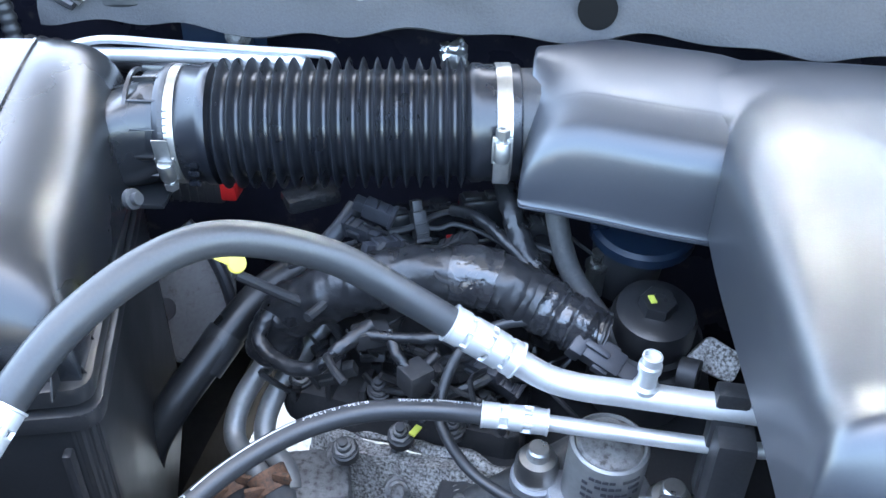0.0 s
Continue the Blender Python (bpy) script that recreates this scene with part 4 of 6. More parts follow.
    top = rounded([(0.680, 0.104), (0.70, 0.168), (0.723, 0.243), (0.735, 0.248), (0.778, 0.234), (0.785, 0.215), (0.80, 0.208), (0.83, 0.218), (1.034, 0.158), (0.985, 0.012)], 0.008, 3)
    part("lid", slab(top, 1.022, 1.046, 0.004), FUSELID, fz)
    low_step = rounded([(0.712, 0.19), (0.722, 0.243), (0.735, 0.25), (0.79, 0.236), (0.79, 0.2)], 0.006, 3)
    part("lid_step", slab(low_step, 1.015, 1.036, 0.004), FUSELID, fz)
    def inset(k):
        mx, my = 0.85, 0.13
        return [(mx + (x - mx) * k, my + (y - my) * k) for x, y in ((0.680, 0.104), (0.723, 0.243), (1.034, 0.158), (0.985, 0.012))]
    part("rim", slab(rounded(inset(1.015), 0.01), 1.0, 1.012, 0.003), DARK, fz)
    part("body", slab(rounded(inset(0.95), 0.01), 0.75, 1.02, 0.005), DARK, fz)
    for k, (x, y) in enumerate(((0.765, 0.062), (0.90, 0.03))):
        part("clip", block((x, y, 1.008), (0.032, 0.012, 0.03), -16, 0.003), DARK, fz)
        part("clip_bar", block((x, y - 0.006, 1.02), (0.04, 0.006, 0.006), -16, 0.002), DARK, fz)
    for k in range(3):
        part("raised_mark", block((0.85 + 0.012 * k, 0.135 - 0.004 * k + 0.012 * (k % 2), 1.0463), (0.02, 0.012, 0.0006), 30 - 60 * (k % 2), 0.0002), FUSELID, fz)
    part("raised_mark", block((0.845, 0.112, 1.0463), (0.03, 0.01, 0.0006), -16, 0.0002), FUSELID, fz)


# ---- air conditioning lines ----
def crimp(line_pts, r, mat, parent, steps=4):
    """A swaged collar: flat bands, narrow grooves bridged by the jaw marks."""
    line = curve(line_pts, 28)
    count = len(line) - 1
    radii = []
    for i in range(count + 1):
        t = i / count
        f = (steps * t) % 1
        groove = 1.0 if min(f, 1 - f) < 0.13 and 0.06 < t < 0.94 else 0.0
        radii.append(r * (1.0 - 0.24 * groove + (0.06 if t < 0.05 or t > 0.96 else 0)))
    collar = part("crimped_collar", sweep(bmesh.new(), line, radii, 24), mat, parent, "bright crimped aluminium collar", angle=30)
    for k in range(1, steps):
        i = round(count * k / steps)
        way = (line[i + 1] - line[i - 1]).normalized()
        side = way.orthogonal().normalized()
        up = way.cross(side)
        for q in range(6):
            w = 2 * math.pi * (q + 0.5 * (k % 2)) / 6
            out = side * math.cos(w) + up * math.sin(w)
            tooth = block((0, 0, 0), (0.011, 0.003, 0.0034), 0, 0.0008)
            bmesh.ops.transform(tooth, matrix=frame_at(line[i] + out * r * 0.9, way, out.cross(way)), verts=tooth.verts)
            part("jaw_mark", tooth, mat, collar)
    return collar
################
[What you should do] Give only the count of lines in this material that contain the string "part".

[Exercise answer] 11